SOURCE DATA
┌──
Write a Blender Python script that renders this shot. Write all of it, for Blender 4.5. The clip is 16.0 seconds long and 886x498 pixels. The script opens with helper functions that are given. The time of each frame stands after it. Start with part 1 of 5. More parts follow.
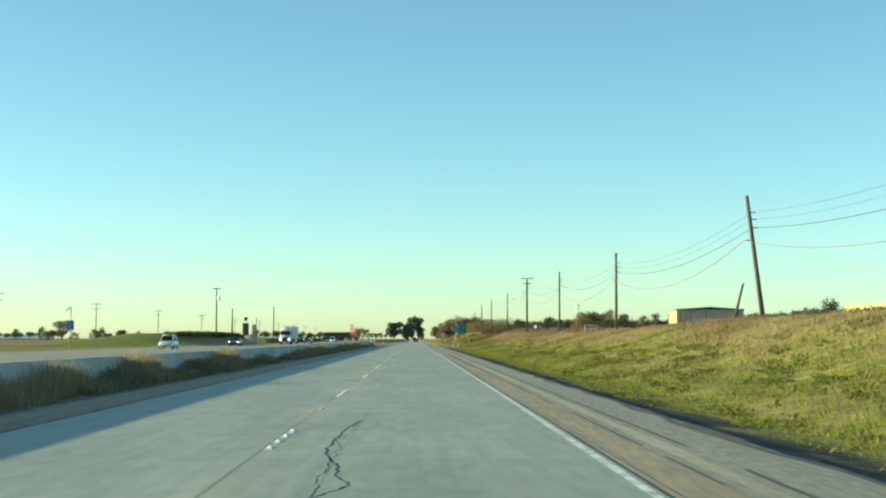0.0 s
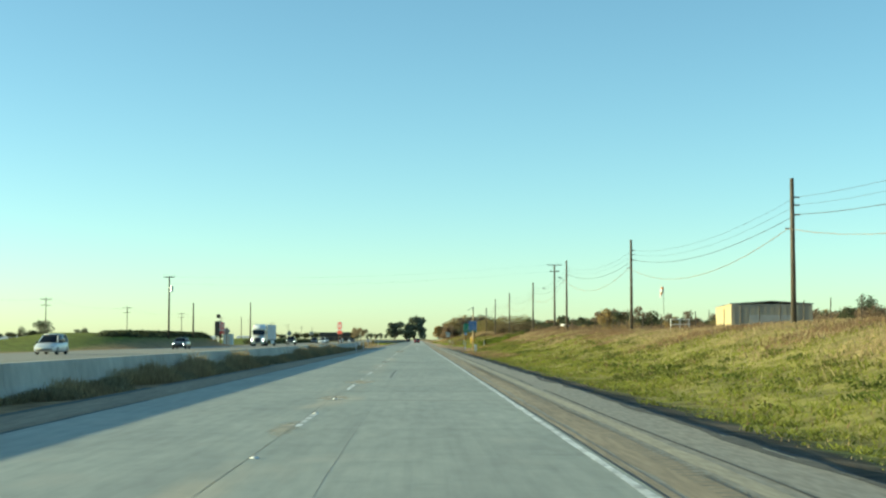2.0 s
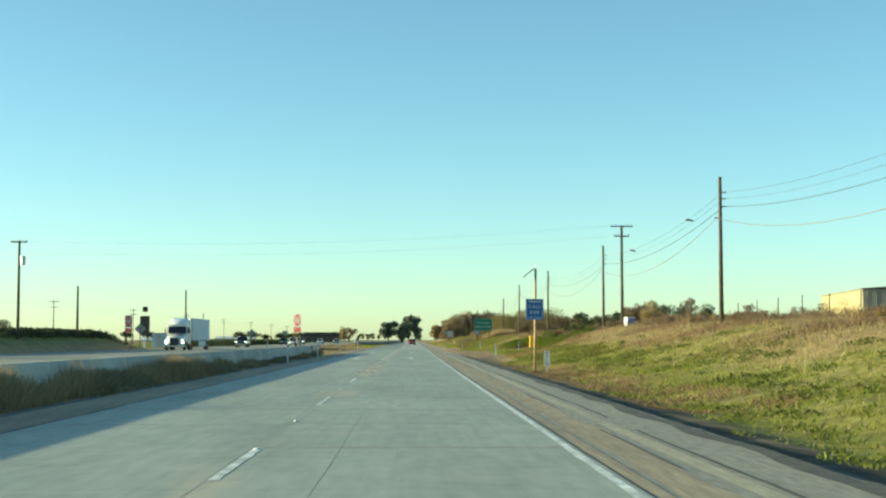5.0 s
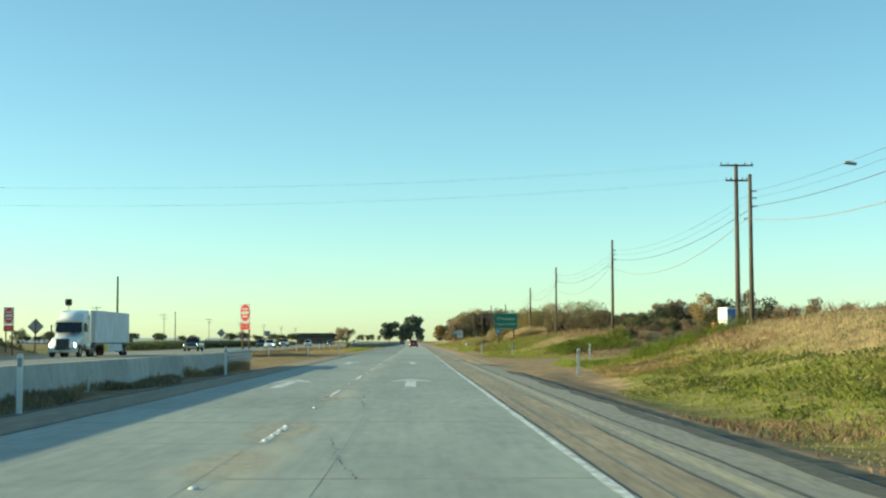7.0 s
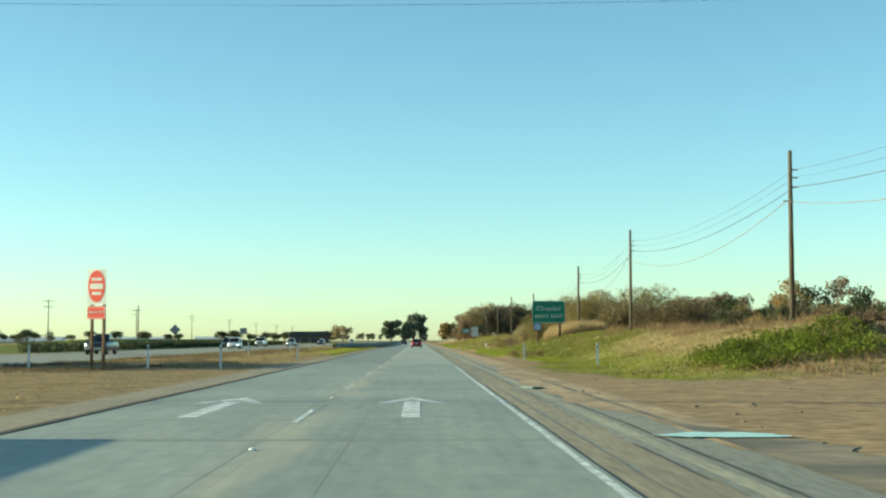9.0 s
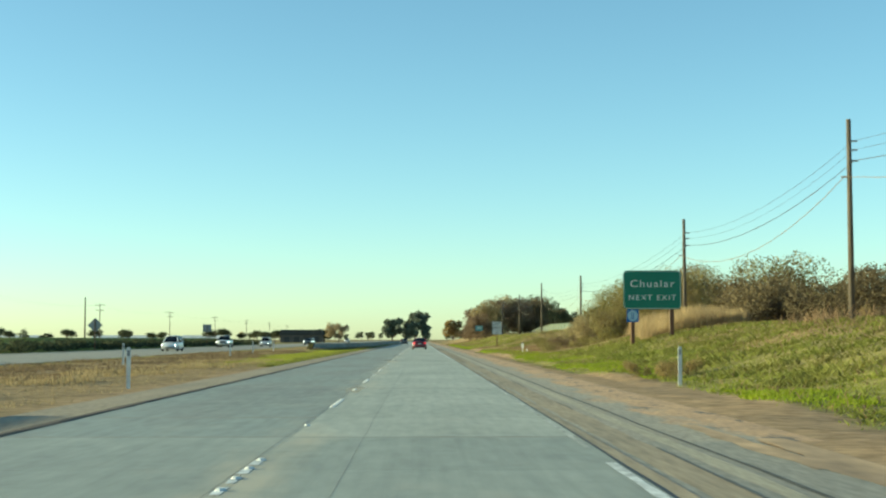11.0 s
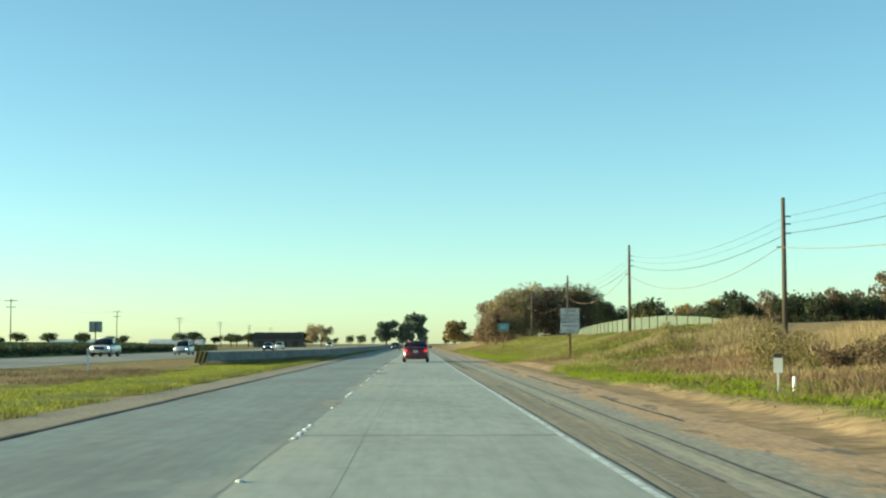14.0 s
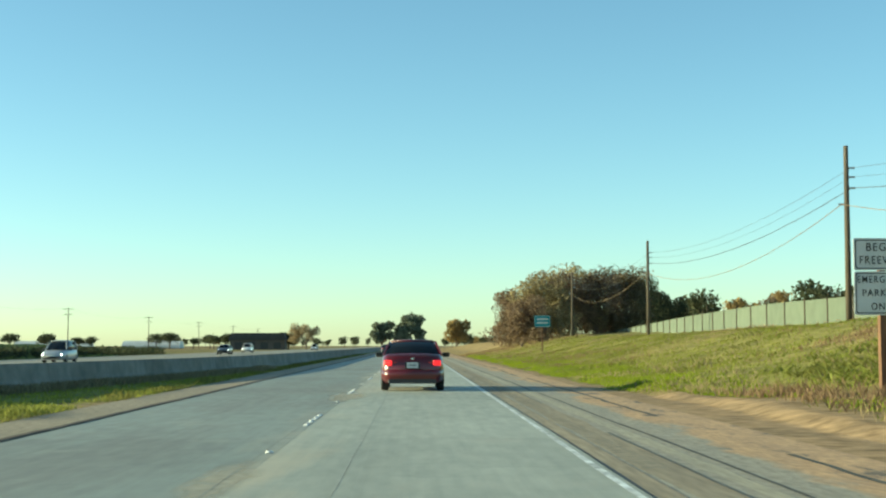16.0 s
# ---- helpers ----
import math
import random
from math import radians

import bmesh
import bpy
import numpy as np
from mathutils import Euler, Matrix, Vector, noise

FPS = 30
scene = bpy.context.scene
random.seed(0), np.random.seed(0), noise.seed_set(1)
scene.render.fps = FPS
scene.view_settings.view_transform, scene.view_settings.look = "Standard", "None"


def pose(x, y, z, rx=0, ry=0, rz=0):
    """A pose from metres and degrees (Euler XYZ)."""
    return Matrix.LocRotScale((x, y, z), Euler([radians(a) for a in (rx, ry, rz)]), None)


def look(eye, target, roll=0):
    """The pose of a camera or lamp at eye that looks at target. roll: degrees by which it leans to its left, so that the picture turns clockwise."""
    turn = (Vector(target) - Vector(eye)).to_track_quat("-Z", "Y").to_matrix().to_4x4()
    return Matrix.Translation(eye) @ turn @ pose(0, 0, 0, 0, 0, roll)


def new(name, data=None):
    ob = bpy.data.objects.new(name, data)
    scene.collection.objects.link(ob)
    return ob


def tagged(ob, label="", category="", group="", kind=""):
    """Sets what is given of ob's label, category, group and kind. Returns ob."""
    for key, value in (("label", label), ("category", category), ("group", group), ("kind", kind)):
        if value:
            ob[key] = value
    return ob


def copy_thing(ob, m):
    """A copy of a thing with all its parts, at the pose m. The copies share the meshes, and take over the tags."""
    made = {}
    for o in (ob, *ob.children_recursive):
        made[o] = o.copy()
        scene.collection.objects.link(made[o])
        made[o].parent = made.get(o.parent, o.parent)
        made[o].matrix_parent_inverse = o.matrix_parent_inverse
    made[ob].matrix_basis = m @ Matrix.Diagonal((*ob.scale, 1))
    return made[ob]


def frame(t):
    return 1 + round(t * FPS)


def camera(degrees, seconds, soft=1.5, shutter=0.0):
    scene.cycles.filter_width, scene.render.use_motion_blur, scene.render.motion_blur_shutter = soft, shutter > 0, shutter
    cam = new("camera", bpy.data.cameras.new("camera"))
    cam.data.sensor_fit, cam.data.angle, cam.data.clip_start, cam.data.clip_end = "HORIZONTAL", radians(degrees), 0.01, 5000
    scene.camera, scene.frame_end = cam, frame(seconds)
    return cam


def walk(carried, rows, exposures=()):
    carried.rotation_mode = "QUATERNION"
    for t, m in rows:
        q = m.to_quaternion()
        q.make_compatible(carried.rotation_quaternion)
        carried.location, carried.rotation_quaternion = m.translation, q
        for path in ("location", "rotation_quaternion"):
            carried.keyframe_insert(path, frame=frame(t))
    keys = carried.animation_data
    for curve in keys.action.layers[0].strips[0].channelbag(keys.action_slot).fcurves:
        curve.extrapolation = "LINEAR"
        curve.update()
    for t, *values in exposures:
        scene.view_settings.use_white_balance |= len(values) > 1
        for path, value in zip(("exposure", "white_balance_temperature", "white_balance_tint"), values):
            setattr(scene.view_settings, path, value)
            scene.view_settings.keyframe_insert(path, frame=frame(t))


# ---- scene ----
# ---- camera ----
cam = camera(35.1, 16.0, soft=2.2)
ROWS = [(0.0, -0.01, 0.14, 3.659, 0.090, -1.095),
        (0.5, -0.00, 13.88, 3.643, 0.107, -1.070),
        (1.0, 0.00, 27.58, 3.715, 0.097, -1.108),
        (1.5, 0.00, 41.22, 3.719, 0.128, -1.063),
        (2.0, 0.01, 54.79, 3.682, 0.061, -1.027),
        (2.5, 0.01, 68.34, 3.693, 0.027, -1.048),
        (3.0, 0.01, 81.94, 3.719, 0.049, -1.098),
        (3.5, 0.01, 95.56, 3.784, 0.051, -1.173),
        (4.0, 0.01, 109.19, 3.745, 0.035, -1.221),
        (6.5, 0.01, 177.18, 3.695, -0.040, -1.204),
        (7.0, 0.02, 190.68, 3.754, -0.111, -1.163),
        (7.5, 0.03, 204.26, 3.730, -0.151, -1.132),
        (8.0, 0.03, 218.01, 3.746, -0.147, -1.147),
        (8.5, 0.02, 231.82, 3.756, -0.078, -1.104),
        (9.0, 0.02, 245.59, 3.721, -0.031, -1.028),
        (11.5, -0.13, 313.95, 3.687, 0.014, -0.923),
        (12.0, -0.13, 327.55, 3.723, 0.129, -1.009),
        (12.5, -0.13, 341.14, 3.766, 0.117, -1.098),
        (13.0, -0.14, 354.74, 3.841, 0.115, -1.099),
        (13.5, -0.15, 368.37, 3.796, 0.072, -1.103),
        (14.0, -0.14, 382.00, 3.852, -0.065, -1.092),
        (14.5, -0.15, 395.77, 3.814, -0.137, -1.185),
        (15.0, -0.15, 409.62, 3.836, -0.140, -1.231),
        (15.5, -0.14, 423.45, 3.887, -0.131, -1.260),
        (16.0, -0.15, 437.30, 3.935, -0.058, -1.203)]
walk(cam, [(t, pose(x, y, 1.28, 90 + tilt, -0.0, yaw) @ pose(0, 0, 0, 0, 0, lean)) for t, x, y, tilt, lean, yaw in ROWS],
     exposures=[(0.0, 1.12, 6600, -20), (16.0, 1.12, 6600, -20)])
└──
┌──
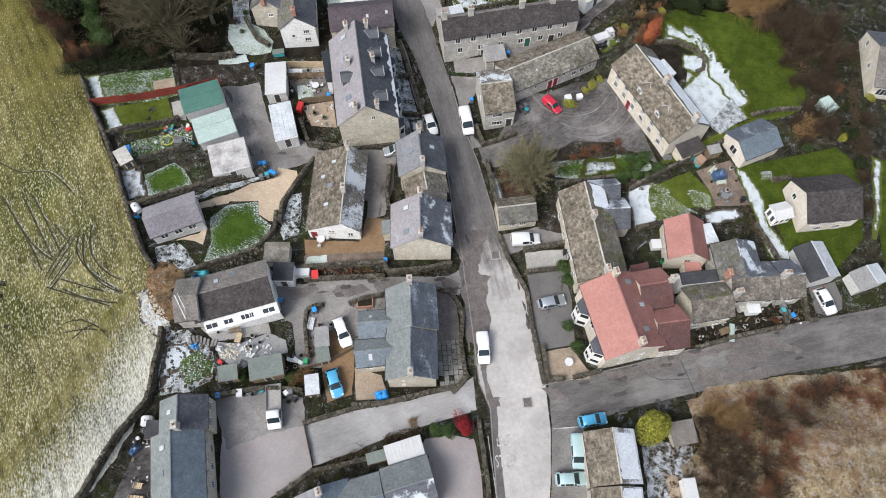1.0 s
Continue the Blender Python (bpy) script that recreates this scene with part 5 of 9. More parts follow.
└──
TASK DETAILS
Repeat exactly, and only, the lines from the one containing "what is given" through the one containing "curve.update()", both included.

RESULT OF THIS EXERCISE
    """Sets what is given of ob's label, category, group and kind. Returns ob."""
    for key, value in (("label", label), ("category", category), ("group", group), ("kind", kind)):
        if value:
            ob[key] = value
    return ob


def copy_thing(ob, m):
    """A copy of a thing with all its parts, at the pose m. The copies share the meshes, and take over the tags."""
    made = {}
    for o in (ob, *ob.children_recursive):
        made[o] = o.copy()
        scene.collection.objects.link(made[o])
        made[o].parent = made.get(o.parent, o.parent)
        made[o].matrix_parent_inverse = o.matrix_parent_inverse
    made[ob].matrix_basis = m @ Matrix.Diagonal((*ob.scale, 1))
    return made[ob]


def frame(t):
    return 1 + round(t * FPS)


def camera(degrees, seconds, soft=1.5, shutter=0.0):
    scene.cycles.filter_width, scene.render.use_motion_blur, scene.render.motion_blur_shutter = soft, shutter > 0, shutter
    cam = new("camera", bpy.data.cameras.new("camera"))
    cam.data.sensor_fit, cam.data.angle, cam.data.clip_start, cam.data.clip_end = "HORIZONTAL", radians(degrees), 0.01, 5000
    scene.camera, scene.frame_end = cam, frame(seconds)
    return cam


def walk(carried, rows, exposures=()):
    carried.rotation_mode = "QUATERNION"
    for t, m in rows:
        q = m.to_quaternion()
        q.make_compatible(carried.rotation_quaternion)
        carried.location, carried.rotation_quaternion = m.translation, q
        for path in ("location", "rotation_quaternion"):
            carried.keyframe_insert(path, frame=frame(t))
    keys = carried.animation_data
    for curve in keys.action.layers[0].strips[0].channelbag(keys.action_slot).fcurves:
        curve.extrapolation = "LINEAR"
        curve.update()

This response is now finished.